I was not referring to the T+A and would categorize it similar to the PS Audio network input. A Rendu is somewhere in between a computer mother board with all the bells and whistles and the PS Audio network input. Just understand the Rendu has a USB output, but no keyboard connection, PCIE, sata, or on board video, etc. As much stuff as we excluded it’s a miracle it still works:) 

 

Im still not clear what is impossible about making a device like exaSound 8-channel with USB Audio Class? I streaming multi channel to my test DAC via USB. Exa has a proprietary multi channel driver for Linux for some unique reason particular to their USB interface. I’m just not following you. 

 

Sure, just saying that there is a broad spectrum of implementations.
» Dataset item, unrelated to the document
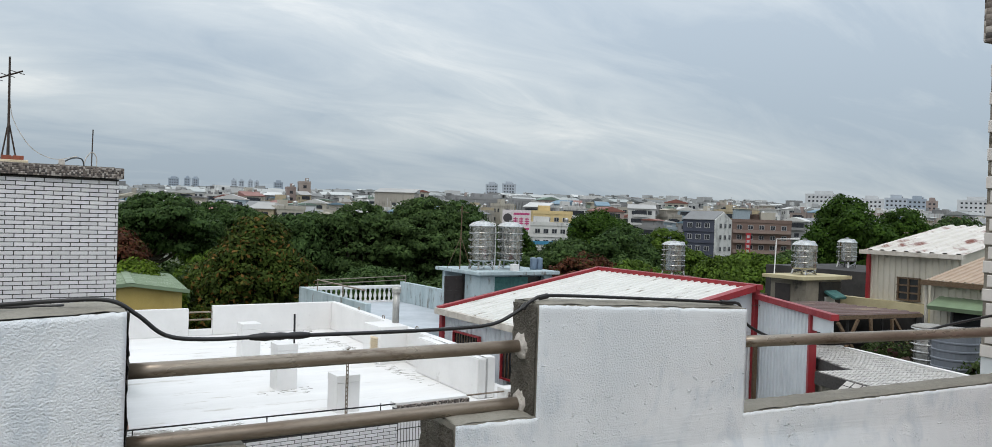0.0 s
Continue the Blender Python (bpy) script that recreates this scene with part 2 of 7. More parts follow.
mt.links.new(mr.outputs[0], mt.nodes["Principled BSDF"].inputs["Base Color"])
mt.nodes["Principled BSDF"].inputs["Roughness"].default_value = 0.55
mb = mt.nodes.new("ShaderNodeBump")
mb.inputs["Distance"].default_value = 0.01
mb.invert = True
mt.links.new(mv.outputs["Distance"], mb.inputs["Height"])
mt.links.new(mb.outputs[0], mt.nodes["Principled BSDF"].inputs["Normal"])
M_WHITEROOF = material("white_roof_coating", (0.76, 0.755, 0.75), (0.69, 0.685, 0.68), 0.7, 0.55, bump=0.003, bump_scale=12, fine=0.08, stain=(0.36, 0.345, 0.32), stain_scale=0.9, stain_from=0.64)
M_ROOFCOAT = material("dirt_streaked_white_coating", (0.76, 0.755, 0.75), (0.70, 0.695, 0.685), 0.7, 0.55, bump=0.003, bump_scale=12, fine=0.1, stain=(0.52, 0.50, 0.465), stain_scale=1.5, stain_from=0.575, stretch=(0.5, 1.8, 1))
M_MOULD = material("grey_mould", (0.40, 0.385, 0.355), (0.26, 0.25, 0.225), 8, 0.9, fine=0.4)
M_DARK = material("dark_interior", (0.012, 0.011, 0.011), None, 5, 0.6)
M_TEAL = material("teal_metal_sheet", (0.012, 0.046, 0.060), (0.009, 0.036, 0.050), 3, 0.5, fine=0.1)
M_DOOR = material("maroon_steel_door", (0.255, 0.122, 0.122), (0.205, 0.090, 0.106), 1.6, 0.42, fine=0.12, bump=0.0015, bump_scale=120)


def damp_door():
    """Maroon paint with dark beads of damp and rust, thick over the lower half of the leaf."""
    m = M_DOOR.copy()
    m.name = "maroon_door_beaded_with_damp"
    t = m.node_tree
    bsdf = t.nodes["Principled BSDF"]
    paint = bsdf.inputs["Base Color"].links[0].from_socket
    co, sep = t.nodes.new("ShaderNodeTexCoord"), t.nodes.new("ShaderNodeSeparateXYZ")
    t.links.new(co.outputs["Object"], sep.inputs[0])
    mp = t.nodes.new("ShaderNodeMapping")
    mp.inputs["Scale"].default_value = (1, 1, 0.55)
    t.links.new(co.outputs["Object"], mp.inputs[0])

    def noise_at(s, d):
        n = t.nodes.new("ShaderNodeTexNoise")
        n.inputs["Scale"].default_value, n.inputs["Detail"].default_value = s, d
        t.links.new(mp.outputs[0], n.inputs["Vector"])
        return n.outputs[0]

    def ranged(v, a, b, c=0.0, d=1.0):
        n = t.nodes.new("ShaderNodeMapRange")
        n.inputs[1].default_value, n.inputs[2].default_value, n.inputs[3].default_value, n.inputs[4].default_value = a, b, c, d
        t.links.new(v, n.inputs[0])
        return n.outputs[0]

    def calc(op, a, b):
        n = t.nodes.new("ShaderNodeMath")
        n.operation = op
        for i, v in enumerate((a, b)):
            if isinstance(v, float):
                n.inputs[i].default_value = v
            else:
                t.links.new(v, n.inputs[i])
        return n.outputs[0]

    def over(a, c, fac):
        n = t.nodes.new("ShaderNodeMix")
        n.data_type = "RGBA"
        n.inputs[7].default_value = (*c, 1)
        t.links.new(a, n.inputs[6])
        t.links.new(fac, n.inputs[0])
        return n.outputs[2]

    low = calc("MULTIPLY", ranged(sep.outputs[2], 0.72, 0.22), ranged(sep.outputs[2], 0.0, 0.1, 0.85, 1.0))
    wander = ranged(noise_at(6, 4), 0.35, 0.65, 0.55, 1.0)
    beads = ranged(calc("ADD", noise_at(240, 2), calc("MULTIPLY", calc("MULTIPLY", low, wander), 0.31)), 0.685, 0.72)
    col = over(paint, (0.035, 0.016, 0.018), calc("MULTIPLY", beads, 0.85))
    rust = ranged(calc("ADD", noise_at(22, 5), calc("MULTIPLY", calc("MULTIPLY", ranged(sep.outputs[1], -1.0, -1.28), ranged(sep.outputs[2], 0.7, 0.3)), 0.09)), 0.655, 0.71)
    col = over(col, (0.30, 0.10, 0.045), calc("MULTIPLY", rust, 0.4))
    t.links.new(col, bsdf.inputs["Base Color"])
    return m


M_DAMPDOOR = damp_door()
M_RED = material("red_painted_metal", (0.30, 0.020, 0.028), (0.24, 0.018, 0.024), 4, 0.45, fine=0.15)
M_WSHEET = material("white_corrugated_sheet", (0.66, 0.655, 0.63), (0.56, 0.555, 0.53), 2, 0.45, fine=0.2, stain=(0.22, 0.19, 0.15), stain_scale=6, stain_from=0.59, stretch=(0.35, 2.5, 1))
M_WALLSHEET = material("pale_corrugated_wall", (0.66, 0.70, 0.735), (0.59, 0.63, 0.67), 2, 0.5, fine=0.1)
M_ORANGE = material("flaking_orange_paint", (0.62, 0.37, 0.25), (0.54, 0.29, 0.18), 12, 0.6, fine=0.2, stain=(0.32, 0.12, 0.03), stain_scale=14, stain_from=0.52)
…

The concept of SoC incorporating IO and processing has become ubiquitous e.g. https://www.mellanox.com/products/bluefield2-overview so that would be extraordinary overkill but literally NAA could run on the NIC -- no one would ever do that would they ... hmm ... :) 

 

exasound ... could do it if they wanted to, the advantage of using an FPGA is that the solution could be delivered in firmware ... but limitations all have to do with selected hardware e.g. 100m vs 1g vs 10gbe

 

Once USB4 becomes more popular and when we see USB-C input DACs things may change again -- at least then we will be able to better separate the power from data if/when desired.